Mi corazón es omnímodo y omnicomprensivo y omnipotente a la hora de escribir, y padezco esa nostalgia que embargaba el espíritu de Álvaro de Campos, cuando no podía serlo todo, de todas las formas posibles. Tengo esa pena negra futbolística en el alma: no poder ser de todos los equipos de fútbol del mundo, en todos los momentos de la Historia, pasados, presentes y futuros, no poder ser hincha de todas las selecciones en todos los partidos de la selección, sea cual sea, juegue contra quien juegue, de manera que podría ser hincha absoluto y convencido de dos equipos que se enfrentaran en el mismo encuentro. Sin contradicción y sin incoherencia, porque mi apatridismo supone una forma de superar las contradicciones verbales y filosóficas, una síntesis hegeliana de los procesos futbolísticos de la Historia.

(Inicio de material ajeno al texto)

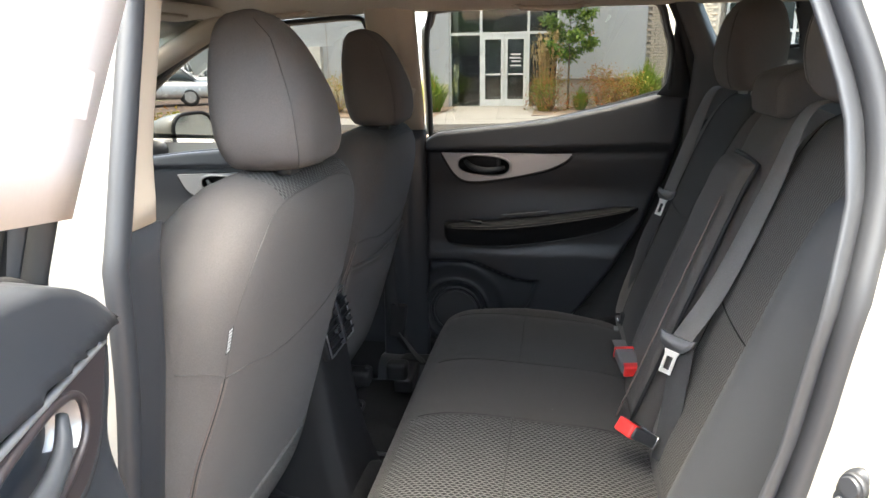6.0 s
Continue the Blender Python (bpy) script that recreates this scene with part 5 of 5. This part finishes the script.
def tall_grass(at, r, h, seed, plumes=False, n=420):
    rnd = random.Random(seed)
    ob = root("ornamental_grass", at, "green ornamental grass with straw plumes" if plumes else "clump of tall green ornamental grass", "grass clump", "ornamental grasses")
    bm, bp = bmesh.new(), bmesh.new()
    for k in range(n):
        a, b = rnd.uniform(0, 6.28), rnd.random()
        base = Vector(at) + Vector((math.cos(a), math.sin(a), 0)) * r * 0.35 * b
        out = Vector((math.cos(a), math.sin(a), 0)) * r * b * rnd.uniform(0.5, 1.3)
        hh = h * rnd.uniform(0.6, 1.05) * (1 - 0.25 * b)
        w = Vector((-math.sin(a), math.cos(a), 0)) * 0.012
        p = [base, base + out * 0.35 + Vector((0, 0, hh * 0.6)), base + out + Vector((0, 0, hh * (1 - 0.25 * b)))]
        bm.faces.new([bm.verts.new(v) for v in (p[0] - w, p[0] + w, p[1] + w, p[1] - w)])
        bm.faces.new([bm.verts.new(v) for v in (p[1] - w, p[1] + w, p[2])])
        if plumes and k % 12 == 0:
            top = base + out * 0.5 + Vector((0, 0, h * rnd.uniform(1.1, 1.5)))
            tube([base, (base + top) / 2 + out * 0.1, top], 0.006, 4, False, bp)
            leaves(bp, top - Vector((0, 0, 0.12)), 0.06, 40, (0.03, 0.03, 0.14), rnd, 1.0, 1.5)
    part("blades", bm, LEAF_GRASS, ob, "", False)
    if plumes:
        part("plumes", bp, PLUME, ob, "straw-coloured plumes", False)
    return ob


def tree(at, h, r, seed, leaf, label, clear=0.35, n=160, size=0.16, trunk=0.05, name="tree", group="trees", per=16):
    rnd = random.Random(seed)
    ob = root(name, at, label, "tree", group)
    base = Vector(at)
    bm = bmesh.new()
    bend = Vector((rnd.uniform(-0.03, 0.03) * h, rnd.uniform(-0.03, 0.03) * h, 0))
    spine = [base, base + bend + Vector((0, 0, h * 0.35)), base + bend * 0.5 + Vector((0, 0, h * 0.7)), base + Vector((0, 0, h * 0.96))]
    tube(spine, lambda t: trunk * (1 - 0.85 * t), 9, False, bm)
    ends = []
    for k in range(16):
        f = clear + (0.95 - clear) * (k + rnd.random()) / 16
        st = spine[0].lerp(spine[3], f) + bend * math.sin(math.pi * f) * 0.8
        a = k * 2.4 + rnd.uniform(-0.4, 0.4)
        ln = r * (1.05 - 0.7 * max(0, (f - clear) / (1 - clear)) ** 1.6) * rnd.uniform(0.75, 1.1)
        en = st + Vector((math.cos(a) * ln, math.sin(a) * ln, ln * rnd.uniform(0.2, 0.6)))
        tube([st, st.lerp(en, 0.5) + Vector((0, 0, -0.04 * ln)), en], lambda t: trunk * 0.32 * (1 - 0.8 * t), 5, False, bm)
        ends.append((st, en))
    part("trunk", bm, BARK, ob)
    bm = bmesh.new()
    for k in range(n):
        st, en = ends[k % len(ends)]
        c = st.lerp(en, rnd.uniform(0.35, 1.08))
        leaves(bm, c, size, per, (r * 0.11, r * 0.11, r * 0.09), rnd)
    part("crown", bm, leaf, ob, "", False)
    return ob


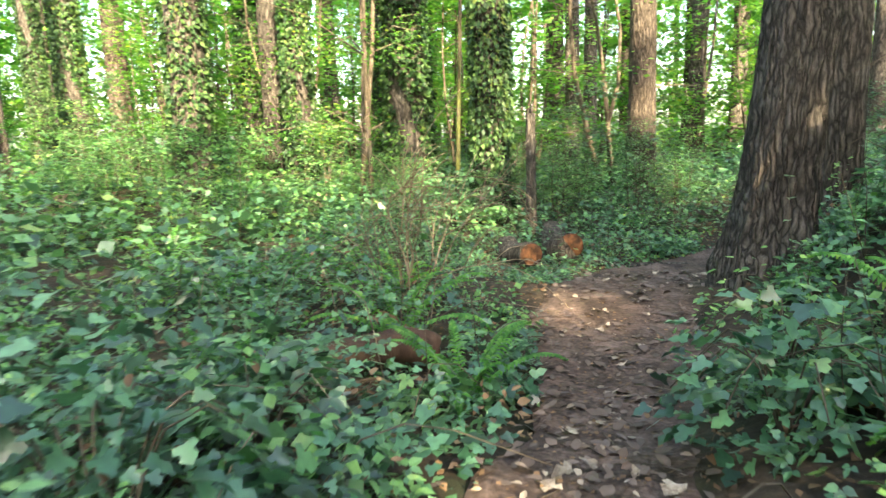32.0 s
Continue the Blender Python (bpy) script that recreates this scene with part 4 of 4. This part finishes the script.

Mi hijo no es apátrida: es valencianista. Todavía es demasiado joven para alcanzar el grado de sabiduría iconoclasta, y a la vez ecuménica, de su padre: pero todo se andará.

Cuando jugó en el Villarreal, pese a defender los colores del club, tenía que sufrir en el vestuario el cachondeo y las burlas de sus compañeros de equipo, que eran todos de las comarcas de Castellón.

Como ahora es un preadolescente, o un adolescente a secas, ha abandonado el sincretismo que practicaba de niño, y que le permitía, sin discordancia, ser de cuatro o cinco equipos a la vez. Además, ha desarrollado esa fobia piscícola, tan extendida, contra el Real Madrid y el Barcelona, los peces grandes que se comen al chico, y que no es más que una versión localista y folklórica de grandes ideales vaporosos que habitan en el corazón de los jóvenes, como algunas leyendas épicas y ciertas canciones de amor desesperado. Todos los pequeños y grandes martirios son del agrado de los jóvenes, que necesitan causas perdidas, a ser posible mayúsculas.

Pero el caso es que su antimadridismo y antibarcelonismo generalizados lo llevan ahora a ponerse de parte de los equipos extranjeros cuando Barça y Madrid juegan partidos de Champions. Y eso me irrita. Que celebre a voz en grito y con aspavientos triunfalistas, en mis barbas, los goles, pongamos por caso, de la Juventus, del Bayern o del Liverpool, lo considero una afrenta a mi panespañolismo integrador radical. Es un signo de barbarie que trata de arruinar el brillo cegador de mi sistema de pensamiento. Al paso que vamos, lo echaré de casa antes de hora.

En general, estoy a favor de la discrepancia, sobre todo cuando la discrepancia coincide con mi opinión.